I also wonder about the possibility for the candidate to introduce a new slant to her campaign, to add more detail to a topic that catches with the public or the media, or simply to fix errors. Well, everything is possible, if you can afford to hire again your Flash designers. Oh, I suppose the "under construction" part above would be the place to do this with reasonable ease. Yes, this manifesto is a dead end, and an inconvenient one, at that.

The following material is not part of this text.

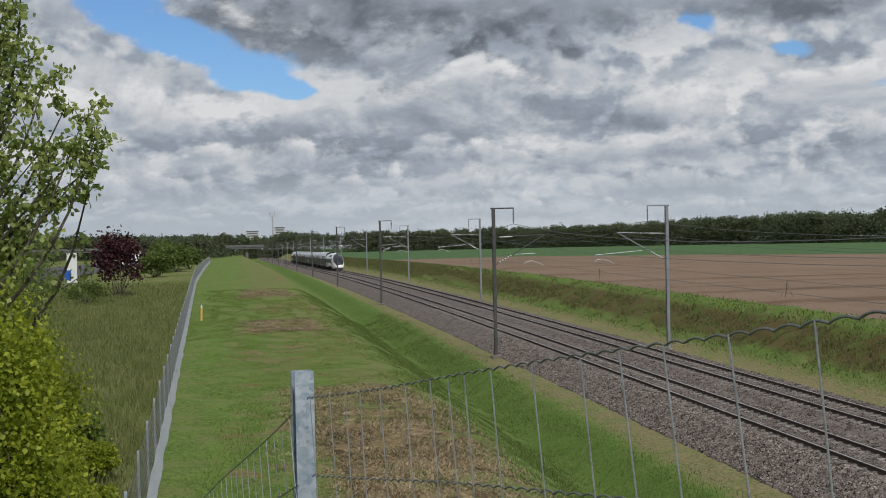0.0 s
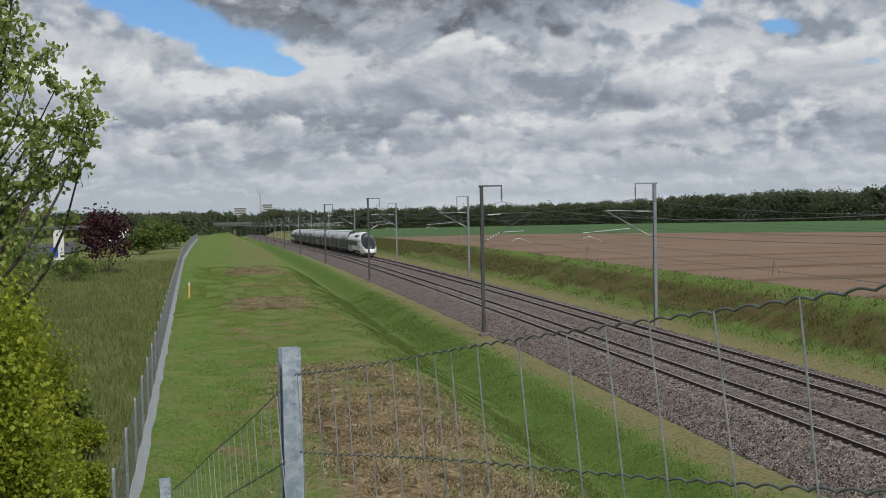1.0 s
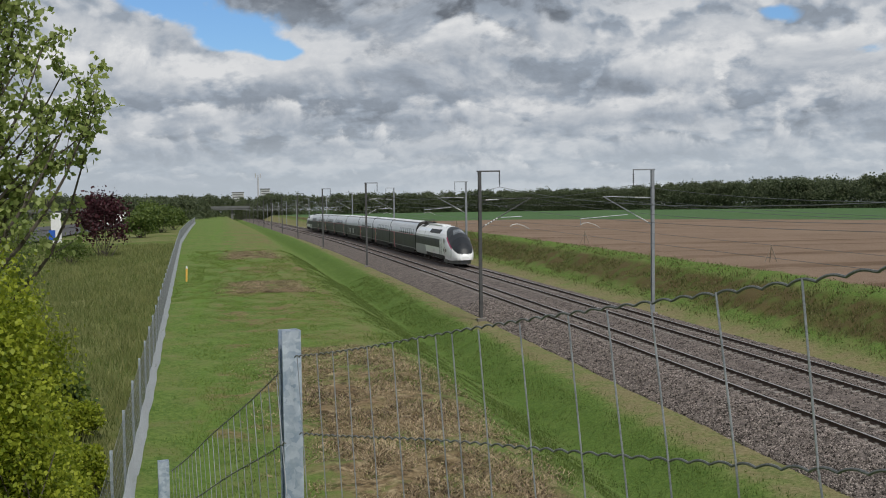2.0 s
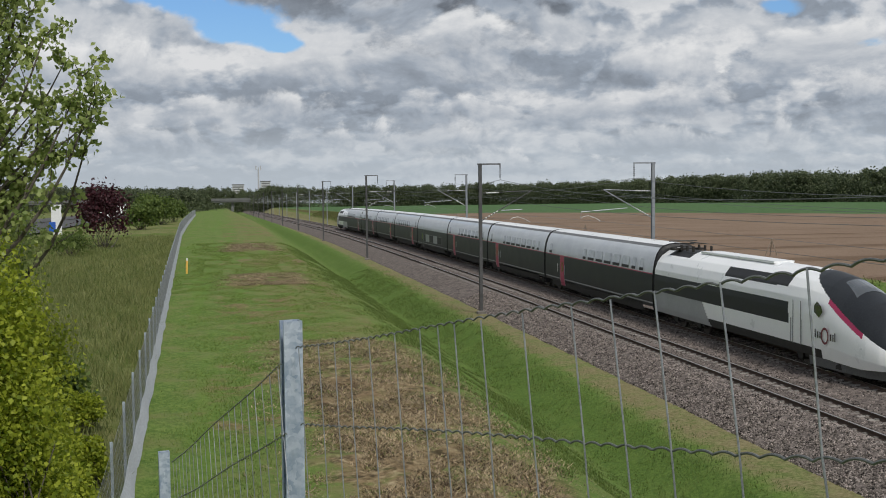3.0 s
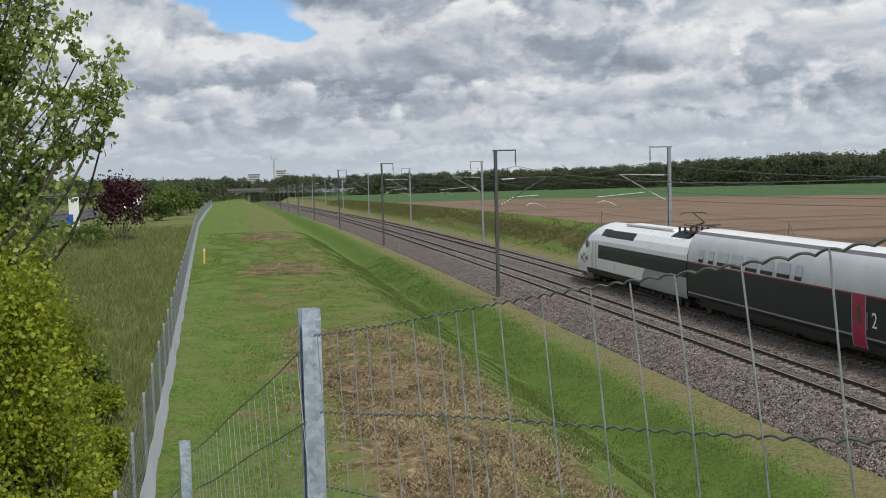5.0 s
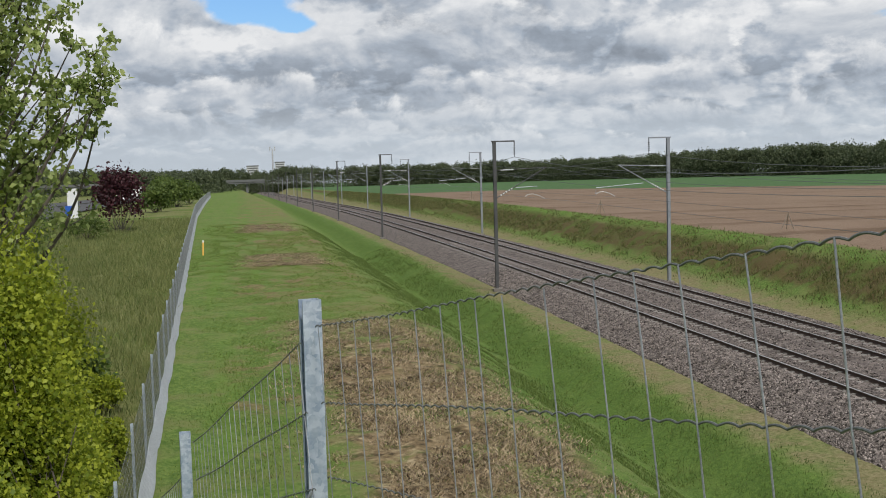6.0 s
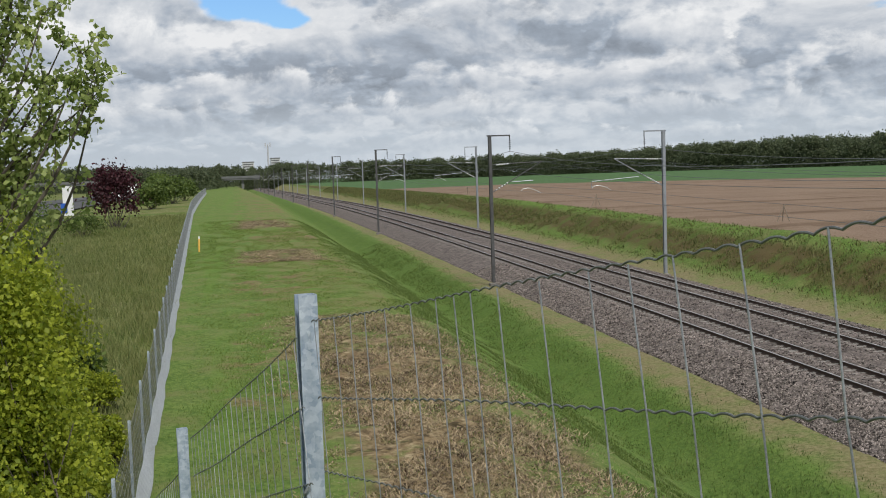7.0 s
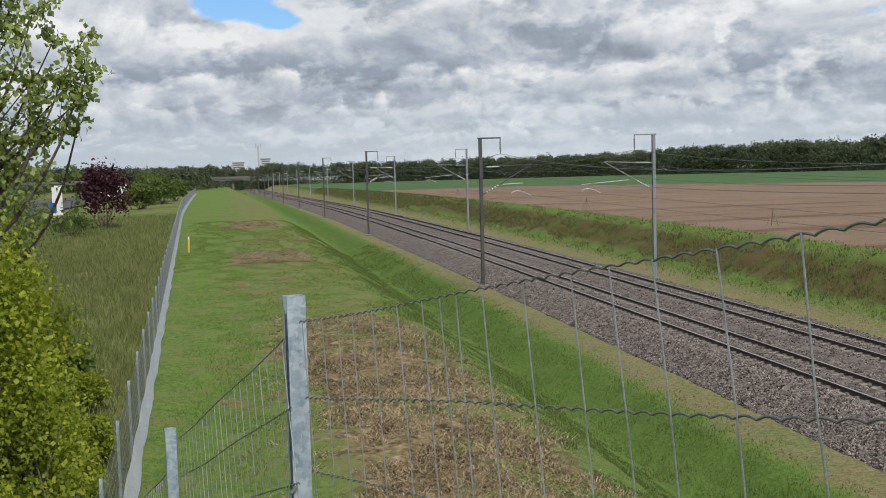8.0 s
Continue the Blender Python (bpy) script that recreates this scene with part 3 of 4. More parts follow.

L'Agence Verte - Expertise L'Agence Verte, the communication outfit that produced this part of the site, has done a terrible job here. Then again, I suppose that's to be expected from a company whose web site features shameless (and meaningless) "marketalk", complete with spelling mistakes (well, missing diacritics and creative syntax).

Better things

The rest of the site is much better. The blog is a bit messy but not too inconveniently so, and some might regret its weak branding that nonetheless manages to use huge screen real estate. Still, the content is worth it.

It's also mercifully free of the frame that prevents users from e-mailing the URL of specific pages of the manifesto to their friends, and doesn't need the so-called "accessible" version, because it's accessible in the first place. Its use of links is web native, and it offers the usual RSS feeds and other online campaigning options (donation, newsletter, agenda, etc.).

Overall, the voynet2007.fr site should simply be the blog, and the whole introduction/manifesto quagmire should be deleted and forgotten. I hope the candidate didn't have to pay too much for this mess!